FOLHA - O Holocausto e o período nazista eram tratados com muita dificuldade na Europa. O seu livro poderia ter sido escrito há 15, 20 anos? Teria tido a mesma repercussão?
LITTELL
- Na Alemanha já se fala há muito tempo abertamente sobre os temas difíceis. Mas há questões específicas que ainda incomodam. Hoje, os grandes assuntos que irritam estão, por exemplo, no filme "A Queda! As Últimas Horas de Hitler", de Oliver Hirschbiegel, que causou um grande escândalo. O grande tema que os alemães até agora não abordaram francamente é a questão de seu próprio sentimento de vitimização. Eles também sofreram muito, principalmente os alemães do leste, que foram massacrados pelos soviéticos que invadiam o país. É um assunto muito difícil de abordar, quem tentou foi desestimulado. Mas é um problema real, é como uma ferida que não se cura. Agora existe mais espaço para o debate, como prova o filme "A Queda!" ou o caso do escritor Günter Grass. Acho que o meu livro se insere nesse processo de discussão.

FOLHA - Quais foram suas principais fontes para o livro? O historiador Raul Hilberg parece ter sido essencial. E autores como Joachim Fest [autor de "No Bunker de Hitler"]?
LITTELL
- Hilberg foi uma grande referência, claro. Mas principalmente a nova geração de historiadores alemães, a que começou a publicar a partir do começo dos anos 90. Pessoas como Götz Aly. Nos EUA, Christopher Browning, que é o equivalente americano dessa geração. Das gerações mais antigas, nunca gostei muito do ponto de vista de Joachim Fest, mas Martin Broszat, por exemplo, acho muito importante.
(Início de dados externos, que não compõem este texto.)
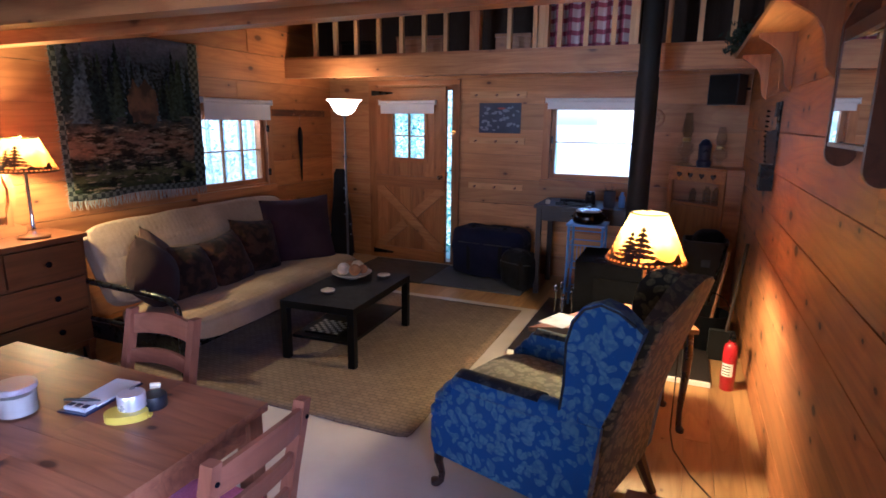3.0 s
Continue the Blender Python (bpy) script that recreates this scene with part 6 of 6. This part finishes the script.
# black tools and broom leaning in the corner
for i, (x, y, dx, dy, h, mt, lb) in enumerate(((0.20, 4.62, 0.08, 0.10, 0.74, "maple", "yellowish wooden broom handle leaning on the wall"), (0.18, 4.95, 0.10, 0.10, 0.72, "black_metal", "black iron poker leaning on the wall"), (0.30, 4.45, 0.07, 0.06, 0.85, "dark_wood", "dark wooden broom handle leaning on the wall"))):
    t = thing("broom", lb, "broom", (x, y, 0.0), 0, "leaning tools")
    b = bmesh.new()
    tube(b, [(0, 0, 0.22), (dx, dy, h)], 0.012, 8)
    part("handle", b, M[mt], t, "", True)
    b = bmesh.new()
    bx(b, (-0.11, -0.025, 0.0), (0.05, 0.025, 0.22))
    soften(b, 0.012, 2)
    part("brush_head", b, M["black_cloth"], t)
t = thing("log_basket", "black iron log bucket beside the stove", "log bucket", (0.17, 4.62, 0.0355))
b = bmesh.new()
lathe(b, [(0.0, 0.0), (0.13, 0.0), (0.16, 0.26), (0.15, 0.26), (0.12, 0.02), (0.0, 0.02)], (0, 0, 0), 28)
part("bucket", b, M["iron"], t, "", True)
b = bmesh.new()
tube(b, [(0.155 * math.cos(a), 0.0, 0.26 + 0.15 * math.sin(a)) for a in [math.pi * i / 10 for i in range(11)]], 0.005, 6)
part("bail", b, M["iron"], t, "", True)


t = thing("storage_bin", "tall black bin with a pale label beside the stove", "bin", (0.135, 5.32, 0.0005))
b = bmesh.new()
loops = []
for z, k in ((0.0, 0.88), (0.03, 0.90), (0.66, 1.0), (0.68, 1.05), (0.71, 1.05), (0.71, 0.97), (0.05, 0.84)):
    loops.append([Vector((0.17 * k * math.copysign(abs(math.cos(a)) ** 0.45, math.cos(a)), 0.14 * k * math.copysign(abs(math.sin(a)) ** 0.45, math.sin(a)), z)) for a in [2 * math.pi * i / 28 for i in range(28)]])
rings(b, loops)
part("bin_body", b, M["black_plastic"], t, "", True)
b = bmesh.new()
soft_box(b, (0.02, 0.0, 0.70), (0.12, 0.10, 0.085), 0.7, 6, 0, 4, 0.03)
part("stuffed_bag", b, M["black_cloth"], t, "crumpled black bag in the bin", True)
box_part("label_patch", (-0.02, -0.1445, 0.50), (0.05, -0.1405, 0.56), M["mat_grey"], t, 0.001, "pale grey-blue label")

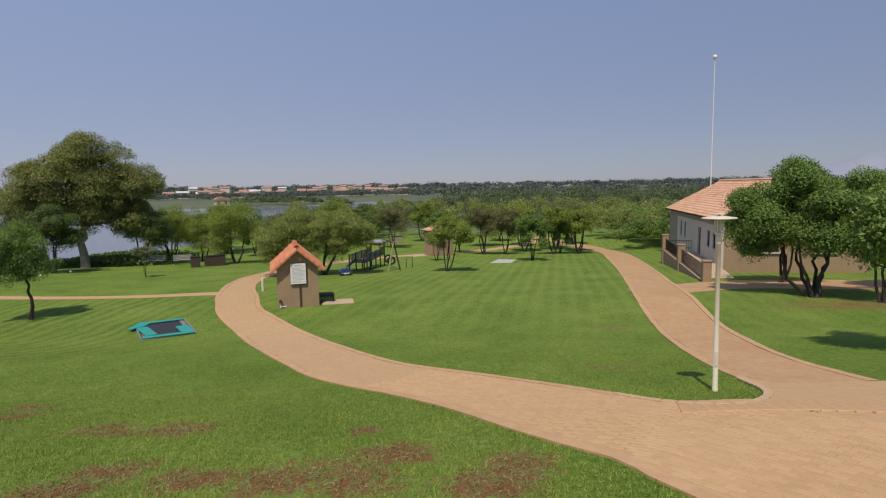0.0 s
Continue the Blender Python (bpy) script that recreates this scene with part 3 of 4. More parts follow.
tree("lawn_tree", (2.35, 40.2), "small olive tree with several bare stems on the lawn", "bright", seed=55, h=4.4, spread_x=2.2, spread_y=2.0, crown_lo=1.7, stems=4, clumps=32,
     n_leaf=13000, leaf=0.12, trunk_r=0.16, rz=-3,
     lobes=((-0.1, 3.1, 0.8), (1.2, 2.95, 0.85), (0.55, 3.45, 0.7), (1.8, 2.5, 0.5), (-0.75, 2.65, 0.6)))
tree("house_tree", (18.89, 23.27), "large dense dark green tree with many slanting stems by the house", "green", seed=61, h=6.4, spread_x=4.6, spread_y=4.4, crown_lo=0.7, stems=6, clumps=92,
     n_leaf=60000, leaf=0.12, slim=0.45, trunk_r=0.34, fork=0.15, lean=(0, 0.6), rz=-33,
     lobes=((-1.15, 5.3, 1), (-2.4, 4.4, 1.1), (0.1, 4.55, 1.25), (1.65, 4.7, 1.15), (-3.15, 3.05, 0.95), (-1.9, 3.05, 1.2), (-0.1, 3.05, 1.25), (1.4, 3.05, 1.1), (-2.9, 2.3, 0.7), (2.4, 3.8, 0.95)))
tree("olive_bush", (20.9, 21.9), "grey-green olive bush leaning over bare stems", "grey", size=0.96, seed=62, h=5.2, spread_x=2.3, spread_y=2.2, crown_lo=1.4, stems=4, clumps=36,
     n_leaf=16000, leaf=0.12, slim=0.28, trunk_r=0.2)
tree("house_tree", (25.61, 24.52), "tall green tree behind the olive bush", "olive", size=0.93, seed=63, h=7.3, spread_x=3.6, spread_y=3.4, crown_lo=2.4, stems=3, clumps=46,
     n_leaf=22000, leaf=0.16, trunk_r=0.3)
tree("house_tree", (21.05, 29.47), "green tree with bare stems close to the house wall", "green", size=0.96, seed=64, h=5.7, spread_x=3.3, spread_y=2.6, crown_lo=1.2, stems=4, clumps=40,
     n_leaf=15000, leaf=0.14, trunk_r=0.24)
tree("near_bush", (-9.2, 6.15), "rounded olive bush at the lawn's edge", "olive", size=1.0, seed=71, h=2.5, spread_x=1.2, spread_y=1.35, crown_lo=0.05, stems=4, clumps=100,
     n_leaf=26000, leaf=0.065, trunk_r=0.12)
tree("roadside_tree", (14.27, 12.21), "rounded grey-green tree shading the road's edge", "green", size=1.12, seed=72, h=4.2, spread_x=1.9, spread_y=1.7, crown_lo=1.5, stems=2, clumps=30,
     n_leaf=9000, leaf=0.13, trunk_r=0.14)
ORCH = "orchard trees past the lawn"
orch = [tree("orchard_tree", (10.2, 49.8), "small green multi-stemmed tree at the lawn's far edge", "green", seed=81, h=4.6, spread_x=2.0, spread_y=1.9, crown_lo=1.0, stems=3, clumps=28,
             n_leaf=9000, leaf=0.15, trunk_r=0.15, group=ORCH),
        tree("orchard_tree", (13.9, 58.6), "green tree with a rounded crown at the lawn's far edge", "bright", seed=82, h=5.6, spread_x=2.5, spread_y=2.4, crown_lo=1.0, stems=2, clumps=32,
             n_leaf=9000, leaf=0.16, trunk_r=0.2, group=ORCH),
        tree("orchard_tree", (6.5, 60.0), "olive brown tree at the lawn's far edge", "rust", seed=83, h=5.8, spread_x=2.6, spread_y=2.5, crown_lo=1.0, stems=3, clumps=32,
             n_leaf=9000, leaf=0.16, slim=0.3, droop=0.5, trunk_r=0.2, group=ORCH)]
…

FOLHA - O que o sr. achou das declarações do Prêmio Nobel Günter Grass, que causou polêmica ao relatar em 2006 que foi recrutado pela SS nazista aos 17 anos?
LITTELL
- O fato em si dele ter sido recrutado não tem nada de especial. O dado de que ele nunca falou disso é que é perturbador. Escondeu isso por 50 anos e nesse tempo criou polêmicas sobre o assunto. Se não fosse por isso, seria apenas um assunto pessoal. O papa Bento 16 também pertenceu à Luftwaffe (força aérea alemã). Ele desertou no final da guerra, mas quando participou das forças nazistas tinha exatamente a mesma idade de Grass, 16 anos.